5 Unique Museums Where We’d Love to Run a Scavenger Hunt

Dare to Dream

We run thousands of scavenger hunts around the country in world-famous traditional museums—the Metropolitan Museum of Art and the Getty Center, for example—as well as in quirkier spots like Seattle’s Museum of Pop Culture and New York’s museum-in-an-aircraft-carrier, the Intrepid. But we’re always reaching for new and different spots to explore, including some truly unusual places. These five unique museums are some dream destinations to host scavenger hunts.

A Pawsome Place to Play

The American Kennel Club Museum of the Dog returned to New York City this year after 32 years in Missouri, and we love it to (kibble and) bits. The museum features likely the largest collection of dog-related art in the world. That including paintings, sculptures, and figurines by famous dog artists—which sadly are people who made art of dogs, not artists who are dogs. You’ll also find various interactive exhibits, including the Molly, a digital Labrador pup you can play with. Dog-lovers’ scavenger hunt, anyone?  (Image courtesy of the Museum of the Dog)

Kind of a Tight Fit

If you’re looking for the polar opposite of the grand, spacious halls of your typical museum, you’ll find it in an alley in the Tribeca neighborhood of New York. That’s where one man has set up Mmuseumm, a museum with a diverse collection of very small objects and a couple of spare M’s in its name. The catch? The entire thing fits in an elevator! We’d have to be dreaming to think we could squeeze a scavenger hunt into a museum the size of a freight elevator…but at least you wouldn’t have to look too far to find stuff.

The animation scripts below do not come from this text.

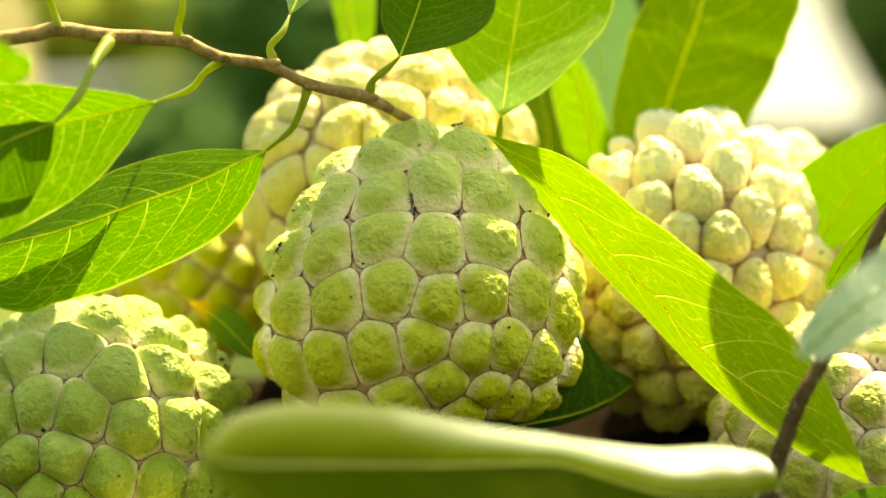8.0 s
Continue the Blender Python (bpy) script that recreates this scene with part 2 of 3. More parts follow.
# ---- builders ----
def part(name, bm, material, parent, label=""):
    """Links a bmesh as one mesh object, under a thing or under a part."""
    me = bpy.data.meshes.new(name)
    bm.to_mesh(me)
    bm.free()
    me.polygons.foreach_set("use_smooth", [True] * len(me.polygons))
    me.materials.append(material)
    ob = new(name, me)
    ob.parent = parent
    if label:
        ob["label"] = label
    return ob


def catmull(points, n):
    """A smooth curve of n + 1 points through the given ones."""
    p = [Vector(q) for q in points]
    p = [2 * p[0] - p[1], *p, 2 * p[-1] - p[-2]]
    out = []
    for i in range(n + 1):
        s = i / n * (len(p) - 3)
        k = min(int(s), len(p) - 4)
        t = s - k
        a, b, c, d = p[k:k + 4]
        out.append(0.5 * (2 * b + (c - a) * t + (2 * a - 5 * b + 4 * c - d) * t * t + (3 * b - a - 3 * c + d) * t ** 3))
    return out


def tube(points, radii, sides=8, bumps=0.0, seed=0):
    """A tapered tube along points, closed at both ends."""
    bm = bmesh.new()
    n = len(points)
    rings = []
    side = None
    for i, p in enumerate(points):
        t = (points[min(i + 1, n - 1)] - points[max(i - 1, 0)]).normalized()
        if side is None:
            side = t.orthogonal()
        side = (side - t * side.dot(t)).normalized()
        other = t.cross(side)
        s = i / (n - 1) * (len(radii) - 1)
        k = min(int(s), len(radii) - 2)
        r = radii[k] + (radii[k + 1] - radii[k]) * (s - k)
        ring = []
        for j in range(sides):
            a = 2 * math.pi * j / sides
            q = p + (side * math.cos(a) + other * math.sin(a)) * r
            if bumps:
                q += (q - p) * bumps * noise.noise(q * 260 + Vector((seed, 0, 0)))
            ring.append(bm.verts.new(q))
        rings.append(ring)
    for a, b in zip(rings, rings[1:]):
        for j in range(sides):
            bm.faces.new((a[j], a[(j + 1) % sides], b[(j + 1) % sides], b[j]))
    bm.faces.new(rings[0][::-1])
    bm.faces.new(rings[-1])
    return bm


def direction(lon, lat):
    lon, lat = radians(lon), radians(lat)
    return Vector((math.cos(lat) * math.sin(lon), -math.cos(lat) * math.cos(lon), math.sin(lat)))


def spread_seeds(fixed, count, rng, gap=0.72):
    """The given carpel directions, and more that fill the rest of the ball evenly."""
    fixed = np.array([direction(*s) for s in fixed]) if fixed else np.zeros((0, 3))
    k = np.arange(count) + 0.5
    z = 1 - 2 * k / count
    phi = k * math.pi * (3 - 5 ** 0.5) + rng.random() * 6
    ball = np.stack([np.sqrt(1 - z * z) * np.cos(phi), np.sqrt(1 - z * z) * np.sin(phi), z], 1)
    ball += np.array([[rng.uniform(-0.05, 0.05) for _ in range(3)] for _ in range(count)])
    ball /= np.linalg.norm(ball, axis=1)[:, None]
    step = math.sqrt(4 * math.pi / count)
    if len(fixed):
        ball = ball[np.arccos(np.clip(ball @ fixed.T, -1, 1)).min(1) > gap * step]
    for _ in range(12):
        every = np.concatenate([fixed, ball])
        d = ball[:, None] - every[None]
        r = np.linalg.norm(d, axis=2) + 1e-9
        push = np.where((r < 1.1 * step) & (r > 1e-6), (1.1 * step - r) / r, 0)
        ball = ball + 0.12 * (d * push[:, :, None]).sum(1)
        ball /= np.linalg.norm(ball, axis=1)[:, None]
    return np.concatenate([fixed, ball])


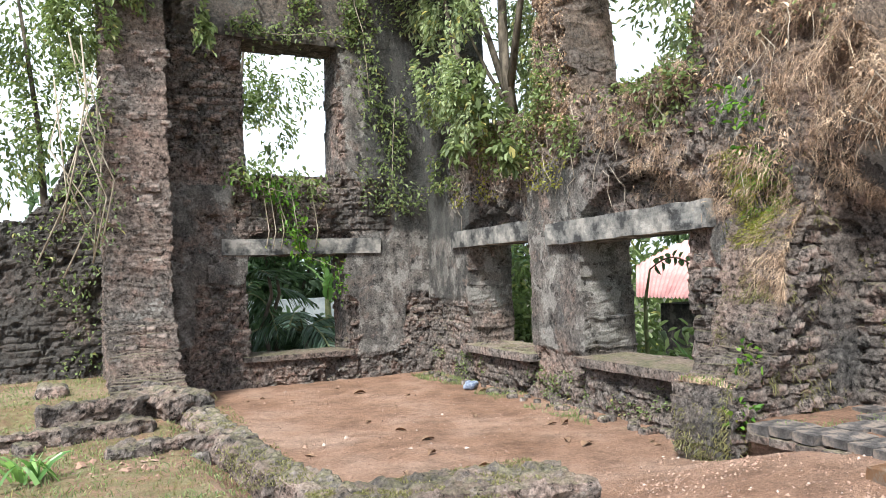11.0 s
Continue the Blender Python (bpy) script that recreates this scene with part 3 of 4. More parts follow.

Wrap Your Noodle Around This One

Welcome to the CupNoodles Museum in Yokohama, Japan. It’s four stories of exhibits dedicated to the delicious sodium bomb that is a cup full of instant ramen. See a replica of the shack where instant noodles were invented! Make your own chicken ramen by hand! Eat a lot of noodles! On second thought, maybe we don’t want to run a scavenger hunt here. Maybe we’re just hungry…

Oh, Gross!

As popular as our murder mystery hunts are, it’s time to take things to the next level…at the Torture Museum! Visit lovely Amsterdam for its picturesque canals, herbal remedies, and dozens and dozens of horrifying torture devices from the Middle Ages. On this imaginary scavenger hunt, you’ll learn the fascinating facts and inventive uses behind such artifacts as the Skullcracker, the Judas Cradle, and the Sling, as well as plain old awful gravity. Fun for the whole family.

Forget the Bermuda Triangle

Far, far weirder is Spain’s Dalinian Triangle. Spanning the province of Catalonia are three sites dedicated to one of its most famous sons: Salvador Dalí. Making up the triangle are the Dalí Theatre-Museum in Figueres (that’s it above), Dalí’s house in the seaside town of Port Lligat, and the Castle of Púbol, which he bought for his wife. Any one of these spots would make for a dreamy scavenger hunt, especially considering the surreal subject material—but how about a multi-day scavenger hunt across the Spanish countryside? ¡Sí, por favor!